Dentre essas alternativas, Ana de Mattos, da Ripio, destaca três opções:
- Multisig, ou assinaturas múltiplas, um tipo de wallet digital que possui mais de uma chave para acesso e pode ser compartilhada entre membros de uma família;
- Divisão segura de seed, uma chave que prevê uma fórmula matemática que possibilita o acesso à wallet por um familiar ou pessoa designada mesmo sem ter a senha em si;
- Mecanismo de inatividade, função que garante que os fundos sejam transferidos automaticamente para outra wallet, se não houver atividade por um período de tempo.
“O caminho mais prático hoje é uma combinação entre listar o que existe de bens e onde estão eles, formalizar a vontade via testamento ou curadoria digital, e definir um passo a passo técnico de acesso que funcione na ausência do titular”, comenta Ana de Mattos.
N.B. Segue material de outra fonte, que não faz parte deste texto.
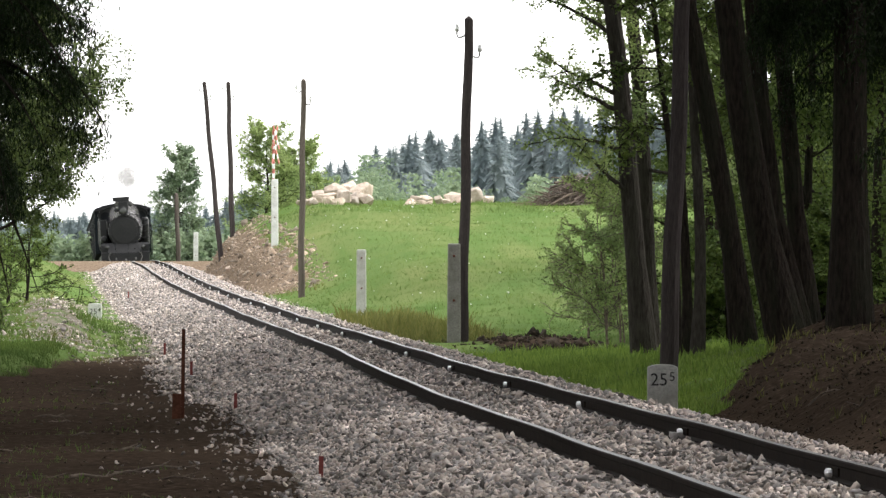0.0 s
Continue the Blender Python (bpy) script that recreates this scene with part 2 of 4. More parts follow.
def lathe(bm, profile, axis='Y', sides=24, at=(0, 0, 0)):
    """Turns (radius, height) rows about an axis."""
    rings = []
    for r, h in profile:
        ring = []
        for k in range(sides):
            a = 2 * math.pi * k / sides
            c, s = math.cos(a) * r, math.sin(a) * r
            v = {'Y': (c, h, s), 'Z': (c, s, h), 'X': (h, c, s)}[axis]
            ring.append(bm.verts.new(Vector(at) + Vector(v)))
        rings.append(ring)
    for a, b in zip(rings, rings[1:]):
        for k in range(sides):
            bm.faces.new((a[k], a[(k + 1) % sides], b[(k + 1) % sides], b[k]))
    for ring in (rings[0], rings[-1]):
        bm.faces.new(ring)
    bmesh.ops.recalc_face_normals(bm, faces=bm.faces)
    return bm


def extrude_outline(bm, outline, y0, y1):
    """A prism along y from (x, z) corners."""
    a = [bm.verts.new((x, y0, z)) for x, z in outline]
    b = [bm.verts.new((x, y1, z)) for x, z in outline]
    n = len(outline)
    for k in range(n):
        bm.faces.new((a[k], a[(k + 1) % n], b[(k + 1) % n], b[k]))
    bm.faces.new(a)
    bm.faces.new(b[::-1])
    bmesh.ops.recalc_face_normals(bm, faces=bm.faces)
    return bm


# ---- the lie of the land: the line runs straight, over a crest ----
GAUGE = 0.76
SLOPE = -0.03574
YAW = math.degrees(math.atan(-SLOPE))


def track_x(y):
    return 3.27 + SLOPE * y


RAIL_Y = [-200, 50, 88, 99, 111, 135, 159, 183, 207, 231, 255, 279, 293, 308, 322, 337, 362, 384, 398, 411, 430, 450, 700, 5000]
RAIL_Z = [0.0, 0.0, 0.003, 0.012, 0.041, 0.083, 0.125, 0.204, 0.26, 0.347, 0.443, 0.565, 0.64, 0.725, 0.82, 0.885, 0.955, 0.975, 0.92, 0.824, 0.667, 0.515, -1.4, -3.0]
FINE_Y = np.arange(-200, 720, 2.0)
_k = np.exp(-np.linspace(-2, 2, 9) ** 2)
FINE_Z = np.convolve(np.pad(np.interp(FINE_Y, RAIL_Y, RAIL_Z) + np.interp(FINE_Y, [110, 150, 240, 300, 345], [0.075, 0.07, 0.042, 0.02, 0.0]), 4, mode="edge"), _k / _k.sum(), mode="valid")


def rail_z(y):
    return np.where(np.asarray(y) < 700, np.interp(y, FINE_Y, FINE_Z), np.interp(y, RAIL_Y, RAIL_Z))


def step(a, b, v):
    t = np.clip((v - a) / (b - a), 0, 1)
    return t * t * (3 - 2 * t)


def cant(y):
    return 0.025 * step(200, 285, y) + 0.068 * step(118, 78, y)


def wave(x, y, s, seed=0.0):
    """Cheap smooth unevenness, about -1 to 1."""
    a, b = x / s + seed * 3.1, y / s * 0.8 + seed * 1.7
    p, q = a * 0.83 + b * 0.55, b * 0.79 - a * 0.61
    return (np.sin(p * 1.9 + 1.6 * np.sin(q * 1.1)) + np.sin(q * 2.3 + 1.7 * np.sin(p * 0.9 + 0.5)) + 0.6 * np.sin(a * 4.7 + 1.5 * np.sin(b * 2.1)) + 0.6 * np.sin(b * 5.3 + 1.4 * np.sin(a * 3.1))) / 3.2


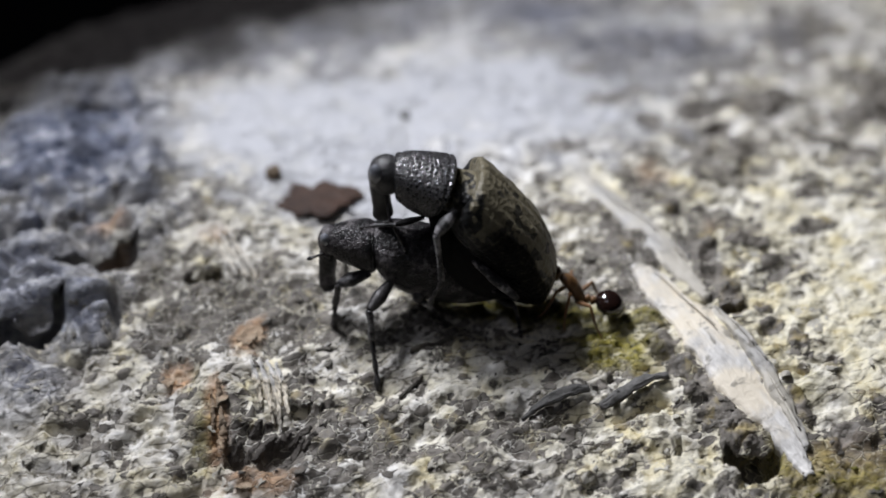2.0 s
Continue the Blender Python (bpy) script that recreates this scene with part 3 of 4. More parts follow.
def striae(f, a):
    """Lengthwise grooves, a seam down the back, a shoulder knob and low tubercles on the ridges."""
    d = abs(math.remainder(a - math.pi / 2, 2 * math.pi))
    if d > 2.0:
        return 1.0
    g = math.cos(d * 20)
    r = 1 - 0.022 * max(0, g) - 0.03 * math.exp(-(d / 0.05) ** 2)
    r += 0.05 * max(0, -g) * max(0, noise.noise(Vector((f * 16, d * 6, 2.0))))
    return r + 0.07 * math.exp(-((f - 0.22) / 0.07) ** 2 - ((d - 1.35) / 0.25) ** 2)


def mark_and_shade(f, a):
    """How much pale scaling lies on the back (r) and on the crossband (g), and the shade painted on the lower flank
    (b).
    """
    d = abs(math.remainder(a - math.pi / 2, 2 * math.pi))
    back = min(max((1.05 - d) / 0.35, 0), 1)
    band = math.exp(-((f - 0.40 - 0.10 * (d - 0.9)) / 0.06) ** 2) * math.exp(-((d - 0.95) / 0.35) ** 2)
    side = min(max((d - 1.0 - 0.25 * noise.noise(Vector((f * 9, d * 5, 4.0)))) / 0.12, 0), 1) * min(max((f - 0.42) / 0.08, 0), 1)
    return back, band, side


def rimmed(f, a):
    """A raised hind rim behind a shallow groove, and a front rim."""
    return 1 - 0.035 * math.exp(-((f - 0.72) / 0.03) ** 2) + 0.012 * math.exp(-((f - 0.80) / 0.05) ** 2) - 0.03 * math.exp(-((f - 0.20) / 0.02) ** 2)


def upper_weevil():
    at = (1.0, -2.5, 5.0)
    w = root("weevil", at)
    tagged(w, "mottled brown and black weevil mounted on another weevil", "weevil", "pair of weevils")
    Y = BACK
    part("pronotum", shell([(-2.06, 8.55, -2.10, 6.75, 0.62), (-1.95, 8.82, -2.02, 6.50, 0.88), (-1.40, 8.90, -1.62, 6.10, 1.12), (-0.8, 8.86, -1.2, 5.80, 1.3), (-0.2, 8.78, -0.88, 5.66, 1.42), (0.18, 8.66, -0.70, 5.75, 1.46), (0.40, 8.42, -0.55, 6.0, 1.34), (0.30, 8.15, -0.50, 6.35, 1.0)], at, 64, 8, rimmed),
         pronotum_mat, w, "coarsely pitted black pronotum")
    part("collar", shell([(-0.2, 7.6, -0.6, 6.4, 0.8), (0.3, 7.85, -0.3, 6.2, 1.12), (0.75, 7.7, 0.0, 6.1, 1.15), (1.3, 7.6, 0.2, 6.0, 1.15), (1.6, 7.4, 0.4, 6.1, 0.9)], at, 40, 5), elytra_mat, w)
    head = part("head", ball((-2.40, Y, 7.80), (0.74, 0.72, 0.86), None, at, 4, 0.03, 4), head_mat, w)
    for s in (-1, 1):
        part("eye", ball((-2.78, Y + s * 0.46, 8.02 - 0.14 * s), (0.28, 0.22, 0.44), Euler((0, 0, s * 0.5)), at, 4), eye_mat, head, "dark glossy oval eye, its broad reflection painted grey")
    part("rostrum", loft([(-2.70, Y, 7.45, 0.44, 0.42, 0.42), (-2.70, Y, 7.0, 0.38, 0.40, 0.40), (-2.68, Y, 6.4, 0.34, 0.38, 0.38), (-2.66, Y, 5.9, 0.38, 0.42, 0.42), (-2.64, Y, 5.75, 0.22, 0.2, 0.2)], 5, 20, at, 0.03), chitin, w)
    part("elytra", shell([(1.12, 7.5, 0.45, 6.4, 0.8), (1.26, 8.05, 0.2, 6.15, 1.25), (1.38, 8.25, 0.12, 6.0, 1.45), (1.62, 8.20, -0.1, 5.6, 1.72), (1.95, 7.85, -0.1, 5.1, 1.88), (2.55, 7.12, 0.25, 4.4, 1.95), (3.15, 6.35, 0.8, 3.7, 1.95), (3.72, 5.45, 1.45, 3.0, 1.85), (4.14, 4.22, 2.1, 2.35, 1.7), (4.27, 3.13, 2.55, 1.95, 1.4), (3.95, 1.95, 2.9, 1.6, 1.0), (3.5, 1.3, 3.1, 1.4, 0.4)], at, 132, 9, striae, mark_and_shade),
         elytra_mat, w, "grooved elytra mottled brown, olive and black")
    part("abdomen", loft([(-0.1, Y, 6.4, 0.8, 0.8, 0.9), (0.3, Y, 5.6, 1.5, 1.0, 1.2), (0.9, Y, 4.4, 1.75, 1.0, 1.8), (1.7, Y, 3.2, 1.65, 0.9, 1.5), (2.6, Y, 2.2, 1.1, 0.7, 0.6), (3.2, Y, 1.85, 0.9, 0.6, 0.5), (3.6, Y, 1.65, 0.4, 0.3, 0.3)], 5, 28, at), belly, w)
    leg("foreleg", w, at, (-1.0, -3.4, 6.3), (-2.1, -3.9, 6.35), (-3.0, -3.9, 6.35), (-3.55, -3.7, 6.1), 0.15, belly, leg_scaly)
    leg("foreleg", w, at, (-1.0, -1.6, 6.3), (-2.0, -1.0, 6.3), (-2.7, -1.1, 6.2), (-3.0, -1.4, 5.8), 0.20)
    leg("midleg", w, at, (0.30, -3.8, 6.9), (-0.50, -4.55, 6.25), (-0.38, -4.75, 4.1), (-0.95, -4.5, 2.75), 0.27, leg_scaly, leg_pale)
    leg("midleg", w, at, (0.25, -1.3, 6.2), (-0.3, -0.5, 6.0), (-0.3, -0.4, 4.4), (-0.6, -0.6, 3.0), 0.24)
    leg("hindleg", w, at, (0.85, -4.1, 4.65), (2.62, -4.6, 2.98), (1.75, -4.15, 3.0), (1.25, -3.9, 3.2), 0.22, leg_pale, belly)
    leg("hindleg", w, at, (0.9, -0.8, 4.4), (2.0, -0.3, 3.6), (2.9, -0.3, 2.4), (3.4, -0.6, 1.2), 0.29)
    antenna(w, at, [(-2.45, -2.9, 6.9), (-2.36, -3.4, 6.35), (-1.9, -3.6, 5.1)], 0.06, 0.10)
    raised = antenna(w, (-2.4, -1.95, 7.9), [(-2.4, -1.95, 7.9), (-2.2, -1.92, 8.55), (-2.08, -1.9, 8.72)], 0.05, 0.10)
    raised.location = V(-2.4 - at[0], -1.95 - at[1], 7.9 - at[2])
    return w, raised


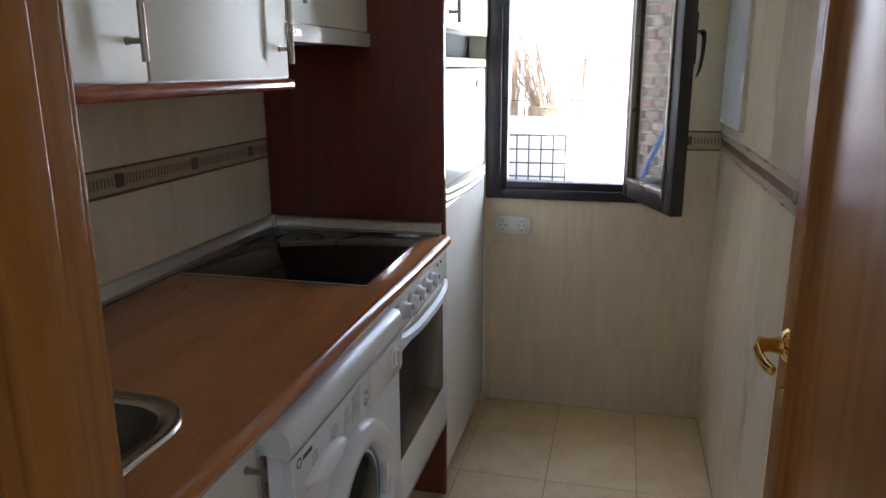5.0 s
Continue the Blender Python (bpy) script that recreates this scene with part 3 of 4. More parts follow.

Projeto de Lei busca regulamentar herança digital
O Projeto de Lei 4/2025, de autoria do senador Rodrigo Pacheco (PSD/MG), busca atualizar o Código Civil brasileiro para incluir, dentre outros temas, a questão do direito civil digital. Um dos objetivos é regulamentar a forma como ativos e bens em formato digital podem ser transferidos em caso de falecimento.
O projeto foi apresentado em janeiro em plenário, mas ainda não está tramitando. Enquanto isso, o investidor precisa fazer o que está em suas mãos, prevenindo-se e pensando na sucessão patrimonial, ainda que isso possa parecer assustador, como recomenda a advogada Renata Mangueira de Souza.
“Falar da sucessão não é só falar de morte, mas imagine se você tem criptomoedas e fica com um problema de incapacidade civil. Se você precisar do dinheiro e não deixou essa senha com ninguém, como fica? Por isso, a importância de refletir sobre o tema.”, argumenta.